15. From the notice of motion dated 30th October 2018, there are 8 respondents included in the application or cites in the application. The 1st accused in ACC 7 of 2018 was listed as the 8th Respondent. All the accused in ACC 44 of 2018 were listed as the 1st to the 7th respondents. Unless there was another application, the names of Mwangi Maingi and Nicholas Ndungu Nganga did not feature in the application. It was not argued as to what that would happen to them.
16. On the law applicable, in ACC 7 of 2018, the 8th respondent was charged with willful failure to comply with applicable procedures and guidelines relating to the management of public funds contrary to section 45(2)(b) as read with section 48(1) of ACECA. The other two accused persons were charged with abuse of office both under ACECA and the penal code. In ACC 44/2018, the accused face two counts:-(i)Engaging in a project without prior planning contrary to section 45(2)(c) as read with section 48(1) of ACECA. And(ii)Wilful failure to comply with the law relating to procurement contrary to section 45(2)(b) as read with section 48(1) of ACECA.
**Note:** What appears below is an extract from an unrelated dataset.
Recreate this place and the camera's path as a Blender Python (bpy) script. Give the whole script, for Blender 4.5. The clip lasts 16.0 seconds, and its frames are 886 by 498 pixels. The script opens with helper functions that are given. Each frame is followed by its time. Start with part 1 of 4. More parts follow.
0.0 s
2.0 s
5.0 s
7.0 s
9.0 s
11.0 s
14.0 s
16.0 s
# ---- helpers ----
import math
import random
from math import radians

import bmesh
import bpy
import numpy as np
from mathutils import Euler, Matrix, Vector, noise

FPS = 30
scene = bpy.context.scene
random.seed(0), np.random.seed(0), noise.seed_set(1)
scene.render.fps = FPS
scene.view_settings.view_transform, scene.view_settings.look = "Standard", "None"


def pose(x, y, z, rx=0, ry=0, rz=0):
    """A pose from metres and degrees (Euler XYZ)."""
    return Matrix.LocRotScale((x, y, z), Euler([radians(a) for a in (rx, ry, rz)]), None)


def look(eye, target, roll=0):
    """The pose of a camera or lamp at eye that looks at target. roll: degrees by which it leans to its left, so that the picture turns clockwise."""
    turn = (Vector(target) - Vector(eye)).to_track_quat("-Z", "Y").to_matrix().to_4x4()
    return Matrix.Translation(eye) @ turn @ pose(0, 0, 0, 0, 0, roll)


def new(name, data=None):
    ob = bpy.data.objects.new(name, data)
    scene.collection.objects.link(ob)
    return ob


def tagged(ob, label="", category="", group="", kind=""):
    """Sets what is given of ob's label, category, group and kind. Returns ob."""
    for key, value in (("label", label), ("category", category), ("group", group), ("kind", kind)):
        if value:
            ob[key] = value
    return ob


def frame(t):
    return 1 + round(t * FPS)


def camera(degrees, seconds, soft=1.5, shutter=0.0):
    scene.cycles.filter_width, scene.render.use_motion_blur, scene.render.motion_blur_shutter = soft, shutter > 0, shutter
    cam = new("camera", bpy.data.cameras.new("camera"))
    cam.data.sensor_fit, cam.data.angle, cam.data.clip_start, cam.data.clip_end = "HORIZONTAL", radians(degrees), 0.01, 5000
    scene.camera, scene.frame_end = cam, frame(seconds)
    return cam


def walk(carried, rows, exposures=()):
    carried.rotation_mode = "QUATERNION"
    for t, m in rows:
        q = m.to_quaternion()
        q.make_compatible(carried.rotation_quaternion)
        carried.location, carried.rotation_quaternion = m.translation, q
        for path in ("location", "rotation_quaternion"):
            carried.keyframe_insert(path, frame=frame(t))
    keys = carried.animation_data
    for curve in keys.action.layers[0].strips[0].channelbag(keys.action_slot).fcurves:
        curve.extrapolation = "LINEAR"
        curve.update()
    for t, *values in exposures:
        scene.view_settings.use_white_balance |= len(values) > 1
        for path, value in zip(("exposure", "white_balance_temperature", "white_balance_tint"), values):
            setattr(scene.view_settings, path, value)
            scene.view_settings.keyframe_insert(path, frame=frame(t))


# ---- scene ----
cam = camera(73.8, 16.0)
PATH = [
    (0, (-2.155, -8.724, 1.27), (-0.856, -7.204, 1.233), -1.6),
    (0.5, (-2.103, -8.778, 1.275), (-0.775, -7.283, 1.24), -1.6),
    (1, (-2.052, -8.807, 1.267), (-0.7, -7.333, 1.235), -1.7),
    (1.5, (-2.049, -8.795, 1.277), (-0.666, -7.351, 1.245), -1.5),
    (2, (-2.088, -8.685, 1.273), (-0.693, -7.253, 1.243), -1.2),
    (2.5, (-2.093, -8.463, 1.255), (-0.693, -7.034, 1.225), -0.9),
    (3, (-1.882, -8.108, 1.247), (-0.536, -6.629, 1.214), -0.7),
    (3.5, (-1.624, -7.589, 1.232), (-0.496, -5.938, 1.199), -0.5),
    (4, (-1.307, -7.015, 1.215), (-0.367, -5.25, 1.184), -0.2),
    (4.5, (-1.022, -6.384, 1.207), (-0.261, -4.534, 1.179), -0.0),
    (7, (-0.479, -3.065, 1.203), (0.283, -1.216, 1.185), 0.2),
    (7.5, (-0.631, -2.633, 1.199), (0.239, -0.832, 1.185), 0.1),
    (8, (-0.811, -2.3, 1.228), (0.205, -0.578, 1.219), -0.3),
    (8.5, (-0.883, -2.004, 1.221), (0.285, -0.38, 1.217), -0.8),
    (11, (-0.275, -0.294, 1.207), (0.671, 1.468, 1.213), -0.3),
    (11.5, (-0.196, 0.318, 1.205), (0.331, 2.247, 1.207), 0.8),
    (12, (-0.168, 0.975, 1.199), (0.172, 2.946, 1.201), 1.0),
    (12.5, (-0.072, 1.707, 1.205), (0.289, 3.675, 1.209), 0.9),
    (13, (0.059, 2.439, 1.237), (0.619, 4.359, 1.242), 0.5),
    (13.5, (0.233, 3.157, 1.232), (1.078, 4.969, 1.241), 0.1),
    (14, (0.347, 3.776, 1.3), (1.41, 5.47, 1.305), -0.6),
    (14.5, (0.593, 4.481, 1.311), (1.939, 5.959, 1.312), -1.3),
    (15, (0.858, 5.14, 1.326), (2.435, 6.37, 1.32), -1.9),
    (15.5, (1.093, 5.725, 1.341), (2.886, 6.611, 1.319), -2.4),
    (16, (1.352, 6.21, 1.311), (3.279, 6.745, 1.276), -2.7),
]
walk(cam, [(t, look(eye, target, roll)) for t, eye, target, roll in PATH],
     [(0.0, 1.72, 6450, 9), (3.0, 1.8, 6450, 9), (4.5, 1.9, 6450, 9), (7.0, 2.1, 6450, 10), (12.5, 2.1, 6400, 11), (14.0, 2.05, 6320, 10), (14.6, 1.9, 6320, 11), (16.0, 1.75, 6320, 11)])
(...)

17. First the accused in ACC 7/2018 are not named in ACC 44/2018 as accused. Secondly it is worthwhile to note that both ACECA and the penal code create individual and definite offences that have specific penalties. It is on this basis that consolidation will follow. A consolidation will not follow where there are different sections of the law violated as much as the penal section may at times be the same. The dates are different. The only semblance of dates is only in ACC 7/2018 where the two accused persons who are not part of this application were charged with abuse of office singularly under the different laws which facts indicate the same dates. However this was also an error as ACECA is the later law that should have been applicable and on the face of the charges the accused should have been charged jointly.
18. Further count I in ACC 7/2018 was quashed by the High Court by its order at paragraph 112 (a) which found and held as follows:(a)That an order of certiorari do and is hereby issued calling for the charge sheet dated 23rd May 2018 in respect of ACC No. 7/2018 pending before the magistrates court and the same be and is hereby quashed only in respect of count 1. This in effect plus my earlier observation means there is nothing to consolidate between ACC 7 of 2018 and ACC 44 of 2018 and the two accused in ACC 7/2018 are not party to the proceedings in the prosecution notice of motion.
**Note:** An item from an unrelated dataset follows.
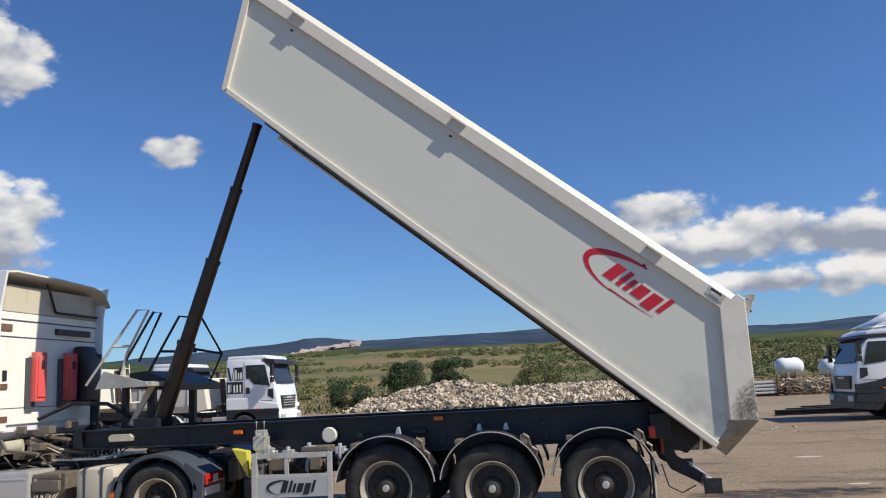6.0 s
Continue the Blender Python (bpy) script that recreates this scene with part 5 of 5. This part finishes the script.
# dark beams lying on the yard, white concrete patches and bits of debris
for x, y, l0, yaw in ((9.61, 21.97, 5.5, 0.2999999999999998), (10.29, 23.13, 6.5, -0.7000000000000002), (11.18, 24.48, 7.0, 1.2999999999999998)):
    bm = B()
    prism(bm, [(-0.14, 0.0), (0.14, 0.0), (0.14, 0.03), (0.03, 0.05), (0.03, 0.15), (0.14, 0.17), (0.14, 0.20), (-0.14, 0.20), (-0.14, 0.17), (-0.03, 0.15), (-0.03, 0.05), (-0.14, 0.03)], "x", 0, l0)
    b = part("steel_beam", bm, M_CHASSIS, m=pose(x, y, 0.0, 0, 0, yaw), bevel=0.004)
    tagged(b, "dark steel beam lying flat on the yard", "beam", "beams on the yard")
for x, y, w, d in ((6.77, 7.35, 0.3, 0.11), (3.63, 7.25, 0.3, 0.1), (6.41, 3.34, 0.17, 0.06), (-5.0, 31.54, 0.77, 0.2), (-2.15, 35.36, 0.88, 0.2)):
    bm = B()
    n = 16
    lp = [(w * (1 + 0.25 * noise.noise((math.cos(6.283 * k / n), math.sin(6.283 * k / n), x))) * math.cos(6.283 * k / n), d * (1 + 0.3 * noise.noise((math.cos(6.283 * k / n), math.sin(6.283 * k / n), y))) * math.sin(6.283 * k / n)) for k in range(n)]
    prism(bm, lp, "z", -0.02, 0.006)
    p = part("paint_patch", bm, mat("pale_patch", (0.55, 0.50, 0.43), 0.85, var=0.15, scale=5, bump=0.1, dirt=(0.3, 0.25, 0.2), amount=0.4), m=pose(x, y, 0, 0, 0, rnd.uniform(-8, 8)))
    tagged(p, "worn pale patch of concrete in the asphalt", "patch", "pale patches", "structure")
for k in range(9):
    x, y = rnd.uniform(6.6, 9.5), rnd.uniform(13.6, 16.5)
    s = rnd.uniform(0.03, 0.10)
    p = part("stone", ROCKS[k % 7], M_STONE, m=pose(x, y, 0.0, rnd.uniform(0, 360), 0, rnd.uniform(0, 360)) @ Matrix.Diagonal((s, s, s, 1)))
    tagged(p, "loose broken stone lying on the asphalt", "stone", "loose stones")
vs, fs = [], []
for k in range(1500):
    x, y = rnd.uniform(-9, 12), rnd.uniform(-8.5, 12)
    s = rnd.uniform(0.004, 0.014)
    m = pose(x, y, s * 0.3, 0, 0, rnd.uniform(0, 360)) @ Matrix.Diagonal((s, s, s, 1))
    o = len(vs)
    vs += [tuple(m @ v.co) for v in ROCKS[k % 7].vertices]
    fs += [tuple(o + i for i in p.vertices) for p in ROCKS[k % 7].polygons]
me = bpy.data.meshes.new("grit")
me.from_pydata(vs, [], fs)
tagged(part("loose_grit", me, M_STONE), "loose grit scattered over the asphalt", "gravel", kind="stuff")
19. It was pleaded and argued by the prosecution that the charges form part of the same transaction. This argument is based on section 6 of the Evidence Act on facts forming part of the same transaction. It reads as follows;-“Section 6 Facts which though not in issue, are so connected with a fact in issue as to form part of the same transaction are relevant whether they occurred at the same time and place or at different times and places.”
20. Each offence stands on its own depending on when and where it was committed. A road project is a project on its own. It cannot be argued that since offences were committed during the pendency of a road project they form part of the same transaction. Part of the same transaction must be envisaged from the aspect of a crime. In order to invoke section 6 of the Evidence Act, there must be an offence committed which then creates facts in issue to be investigated. It is this fact in issue that form part of the same transaction that are relevant.
21. Be that as it may what that also captured my attention is count 5 in ACC No. 7 of 2018. The court which was reproduced above to my mind absolves all the members of the ministerial tendering committee as it evident from the face of the charges that all accused in ACC 44 of 2018 were mislead by the accused in count 5 in ACC 4 of 2018.
22. The above being the scenario, I find that the prosecutions Notice of motion dated 30th October 2018 failed to meet the threshold of a consolidation in order to cloth me with the judicial discretion to order for a consolidation. I hence find and hold that the said Notice of motion failed in its entirety.